Detuning and decoherence effects on atomic entanglement and coherence induced by nonlinear atom–field interactions

Abstract

This study investigates the intricate dynamics of entanglement, coherence, and purity in a two-atom-field interaction system under varying conditions including decoherence, field structure, detuning, and nonlinearity. By analyzing eight distinct scenarios involving coherent and even coherent field states, with and without detuning, in the presence or absence of Kerr type nonlinearity and phase decoherence, the study reveals how each factor individually and in combination governs the preservation or degradation of fundamental quantum properties. Under ideal conditions without decoherence, the system exhibits rich and structured quantum dynamics characterized by sustained entanglement, persistent coherence, and high purity.

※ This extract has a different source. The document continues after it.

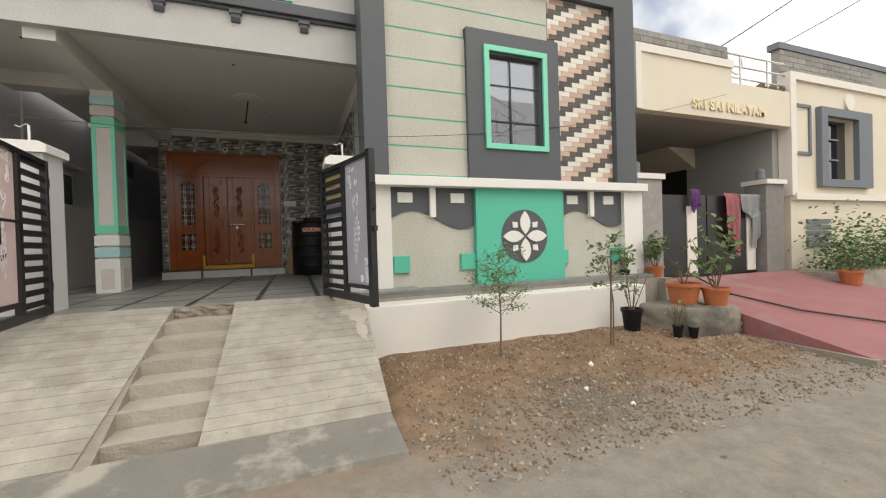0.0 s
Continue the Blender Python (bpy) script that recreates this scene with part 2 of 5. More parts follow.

However, even minimal phase decoherence substantially deteriorates these features, highlighting the inherent fragility of quantum correlations. The field structure especially the photon number distribution in coherent and even coherent states adds complexity that enhances nonclassical effects but simultaneously increases susceptibility to environmental noise. Detuning disrupts atom field resonance, diminishing quantum coherence and entanglement, while Kerr type nonlinearity introduces irregular revival patterns that heighten the system’s sensitivity to decoherence. Additionally, small initial field intensity results in weak and fragmented quantum behavior, even in the absence of phase decoherence. Furthermore, introducing nonlinear atom field coupling particularly of the Kerr like form significantly alters the quantum dynamics. Even under resonant conditions, concurrence, first-order coherence, and purity are highly sensitive to both detuning and decoherence.